Saturday, December 27, 2008

Silence

What is the longest you have ever remained silent?  Could you do it for 4 days?  It is not as easy as you may think.  
As Christmas approached and those around me were eating more, I decided to scale down and prepare for a 4 day fast.  In the week approaching I ate fruit and nuts, making sure to eat lots of both.  I have done this before and found it extraordinarily difficult and incredibly rewarding.  I noticed a huge change immediately upon starting fruits here.  I felt much clearer and less troubled. I felt released from social demands and completely in myself.  
I did make one exception for Christmas eve when I accompanied my fellow yoga teacher to the only really nice hotel in the area, the Serena.  We walked the dark hilly streets of Kiyovu to get there and when we arrived I turned to Eunice and said, "so this is where they put all the lights". In a city with no street lamps, it was a bit shocking to see so much light in one place.  The Serena had obviously taken Christmas very seriously.  But if so, where were all the people?  
We made our way to the empty bar and enjoyed some long awaited extravagance.  For many reasons, some that I haven't quite figured out yet, Rwanda is a very expensive country.  The drink prices are equal to those in New York and some products can be doubly expensive.  As I sipped my Johnny Walker Red and watched the band set up I couldn't help wonder where everyone was.  Some people, I found out were downstairs at the buffet dinner, but the truth is there just aren't that many foreigners here.  And those that are here tend to remain to themselves.  You can see evidence of this as you walk the streets and come across other Westerners.  They will pretend not to see you unless forced into a 'hello'.  (I try this out daily.)
Fortunately, I met a young woman about to start a one month volunteer mission in Tanzania. Fresh off the plane from San Francisco, she was more than happy to make friends.  I talked with her for awhile and then met up with her the next day when we traded a tour around the city center for a couple hours of movie watching in her air conditioned hotel room.  What can I say but that it really is the little things?!  
The next day as Eunice (the other yoga teacher) left for her one week holiday in London, I began my stint of silence.  With no one here to disturb me it was easy to spend most of the first day in bed.  I wasn't hungry and I am drinking water so thirst was not a problem either.  But it didn't take long for my mind to grow uncomfortable with forced stillness.  What to do with no food, computer, books, music?  Could I just lie still and be?  It is amazing the things the mind will come up with to get me to quit.  It fights very hard against silence.  But without that fight, there would be no lesson.

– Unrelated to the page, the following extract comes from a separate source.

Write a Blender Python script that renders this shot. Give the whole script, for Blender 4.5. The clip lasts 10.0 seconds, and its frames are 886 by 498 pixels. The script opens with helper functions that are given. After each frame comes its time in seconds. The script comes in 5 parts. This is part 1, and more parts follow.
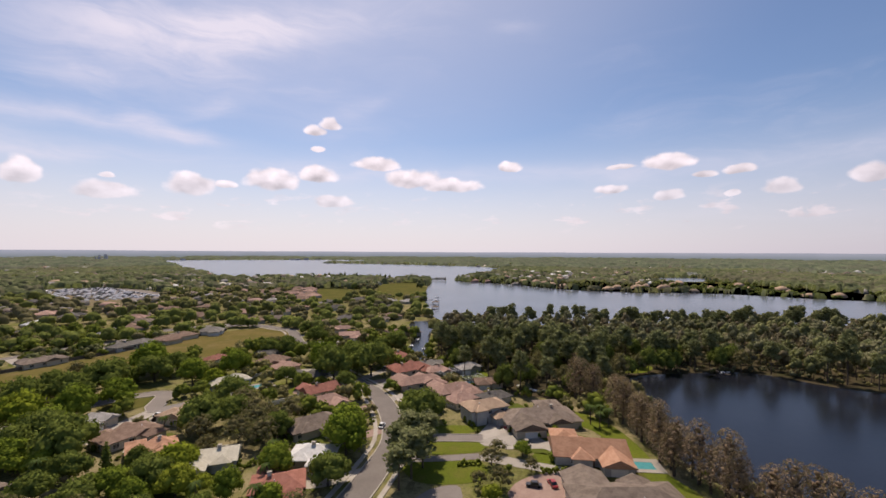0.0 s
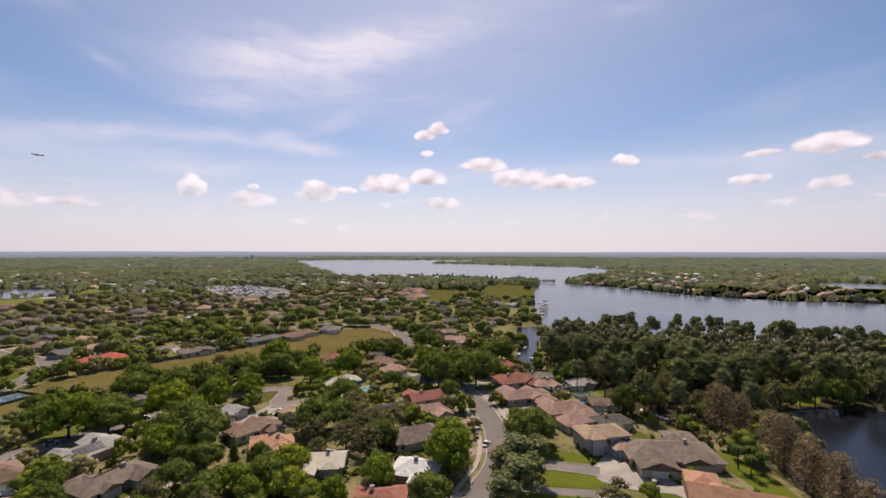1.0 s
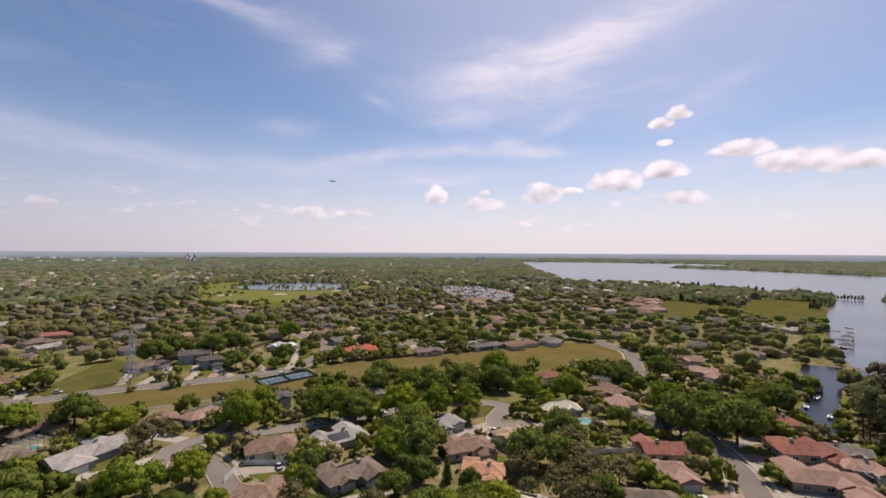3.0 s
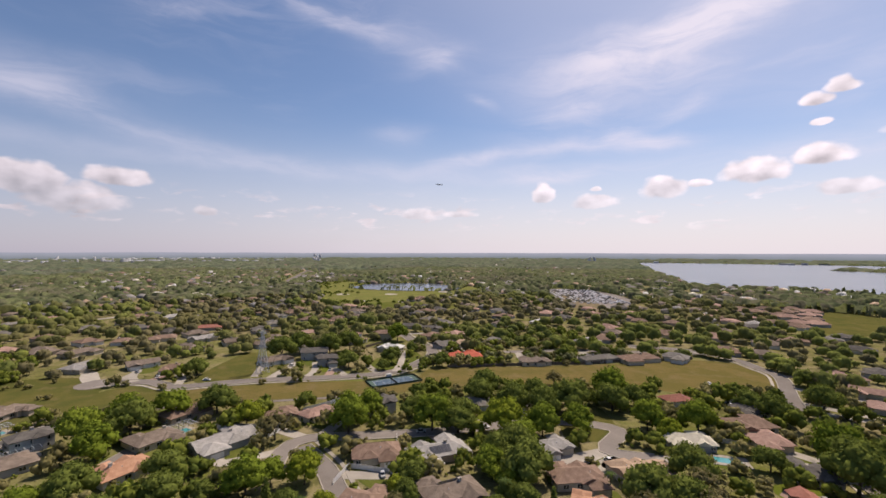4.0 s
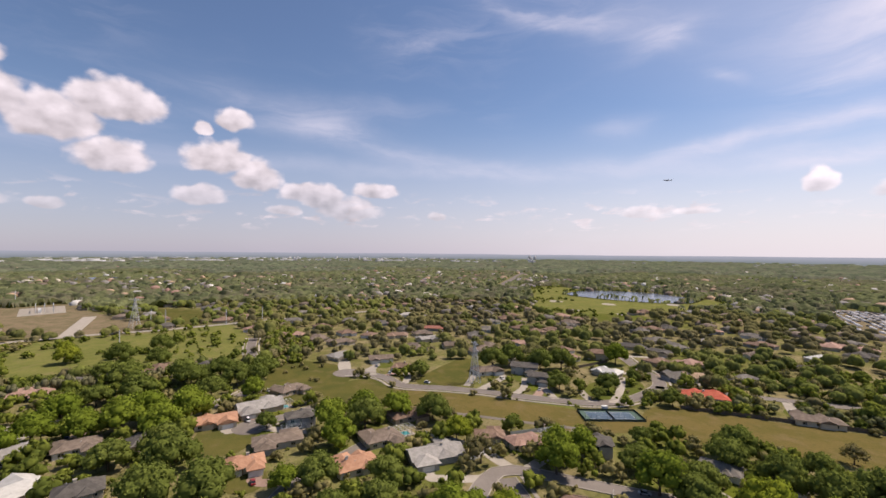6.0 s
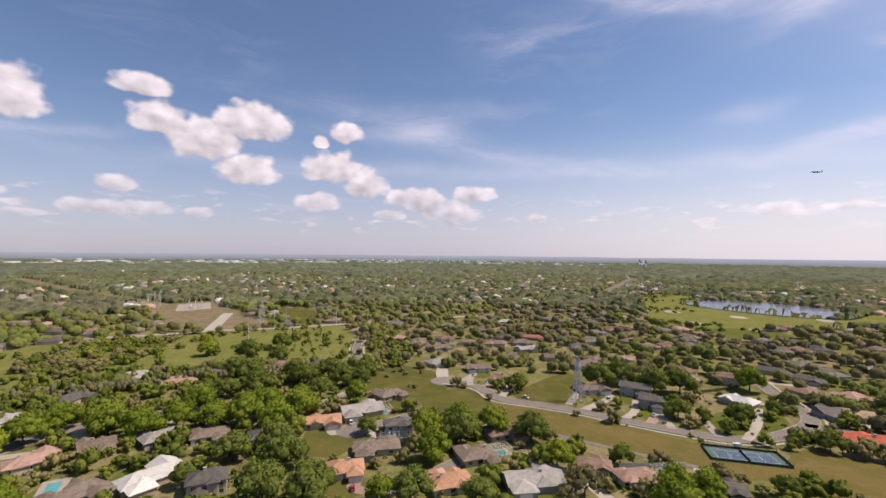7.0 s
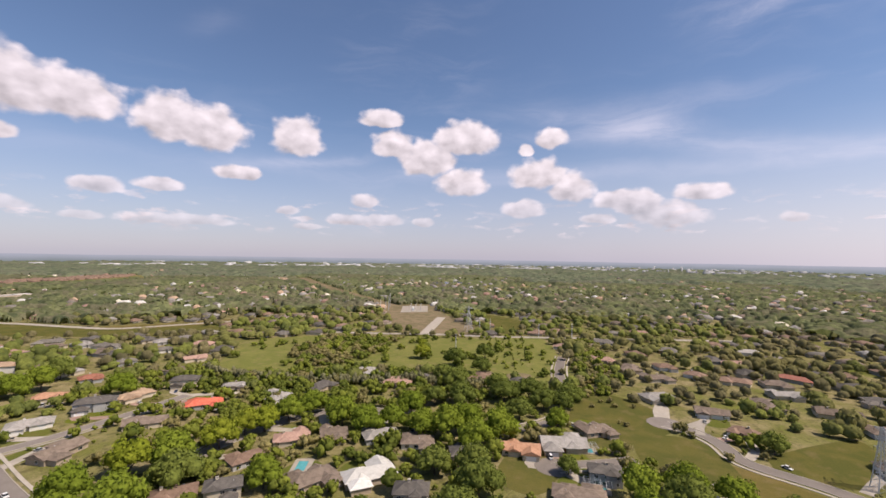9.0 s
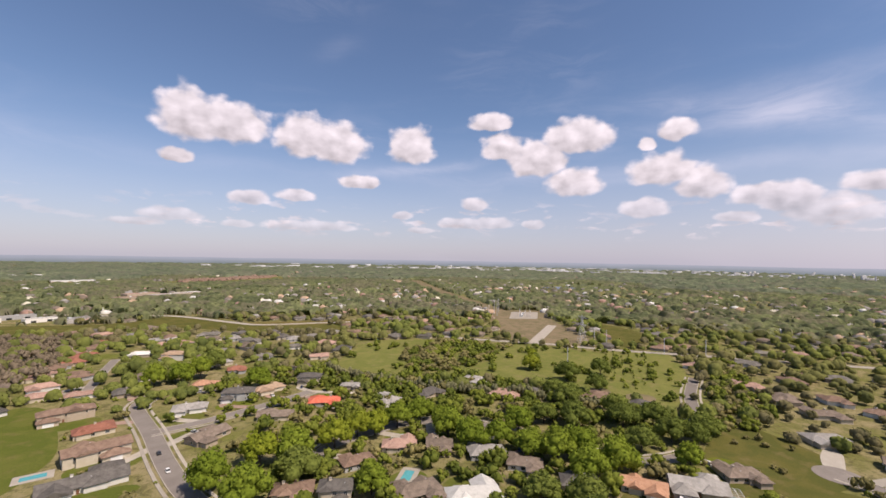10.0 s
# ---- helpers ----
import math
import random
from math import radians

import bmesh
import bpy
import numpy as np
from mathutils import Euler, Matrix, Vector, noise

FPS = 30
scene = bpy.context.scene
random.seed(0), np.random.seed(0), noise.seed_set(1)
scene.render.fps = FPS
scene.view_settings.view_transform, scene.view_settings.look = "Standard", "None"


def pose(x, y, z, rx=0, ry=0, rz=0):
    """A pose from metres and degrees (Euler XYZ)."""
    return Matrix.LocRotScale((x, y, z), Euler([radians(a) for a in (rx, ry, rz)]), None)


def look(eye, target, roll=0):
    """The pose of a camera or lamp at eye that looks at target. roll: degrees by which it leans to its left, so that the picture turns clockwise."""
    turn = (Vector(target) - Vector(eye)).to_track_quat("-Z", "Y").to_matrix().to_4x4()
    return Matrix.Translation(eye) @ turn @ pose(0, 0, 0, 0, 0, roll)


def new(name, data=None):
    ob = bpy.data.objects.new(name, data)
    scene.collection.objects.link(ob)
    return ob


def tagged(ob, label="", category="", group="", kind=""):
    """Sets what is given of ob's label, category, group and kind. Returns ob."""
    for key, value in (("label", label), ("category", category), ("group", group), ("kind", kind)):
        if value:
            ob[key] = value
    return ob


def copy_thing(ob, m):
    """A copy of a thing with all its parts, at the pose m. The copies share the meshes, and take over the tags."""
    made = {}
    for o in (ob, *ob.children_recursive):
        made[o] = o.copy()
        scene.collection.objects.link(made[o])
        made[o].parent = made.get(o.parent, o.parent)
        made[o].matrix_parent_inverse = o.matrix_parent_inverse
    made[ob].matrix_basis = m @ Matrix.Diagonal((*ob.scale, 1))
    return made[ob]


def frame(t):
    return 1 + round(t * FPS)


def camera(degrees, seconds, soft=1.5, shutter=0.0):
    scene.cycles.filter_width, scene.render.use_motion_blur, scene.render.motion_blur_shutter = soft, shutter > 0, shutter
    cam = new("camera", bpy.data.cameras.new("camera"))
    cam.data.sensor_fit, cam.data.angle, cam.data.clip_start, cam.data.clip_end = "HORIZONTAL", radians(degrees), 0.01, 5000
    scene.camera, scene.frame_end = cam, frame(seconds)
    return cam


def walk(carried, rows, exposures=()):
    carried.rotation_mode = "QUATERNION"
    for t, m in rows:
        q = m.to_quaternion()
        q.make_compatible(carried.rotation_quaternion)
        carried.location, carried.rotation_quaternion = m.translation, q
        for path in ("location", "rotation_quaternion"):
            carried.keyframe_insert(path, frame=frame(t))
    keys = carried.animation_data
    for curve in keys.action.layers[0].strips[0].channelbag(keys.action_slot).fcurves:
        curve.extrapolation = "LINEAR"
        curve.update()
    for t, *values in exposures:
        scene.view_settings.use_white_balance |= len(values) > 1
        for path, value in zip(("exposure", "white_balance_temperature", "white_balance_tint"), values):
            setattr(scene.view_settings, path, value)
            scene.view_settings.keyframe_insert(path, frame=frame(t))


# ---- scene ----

Each time I fast I learn so much about my inner character.  I discover how little I really need. When I awaken from my solitude I slowly begin to take in again.  A day of juice that would have seemed like punishment before is now a taste bud's holiday.  But there is more than that.  With the layers of clutter peeled away, I am able to view my surroundings with extreme clarity. Seeing things as they are, instead of through the filter of ego and perception that normally dominates, I feel full in my newly born self and able to act with precision and clarity.
This is the gift of silence.  It is a true rest which when done properly leaves one with a deep energy and excitement about life.  After this kind of rejuvenation, zoning out in front of a TV does not seem restful at all.  In fact, the bombardment of meaningless information (though sometimes quite enjoyable) is not restful for the inner mind and body at all.
One should never fast for longer than a day with out being under the supervision of a teacher. And anyone of inappropriate age or with physical or mental issues affected by food should certainly seek another route.  However, anyone can shut off the TV, radio, etc. and sit for a short time in silence.  Just five minutes twice a day is a good way to start.  During this time you can watch as the mind sends all sorts of thoughts into the consciousness.  Don't judge.  Just observe.  This is the beginning of Silence.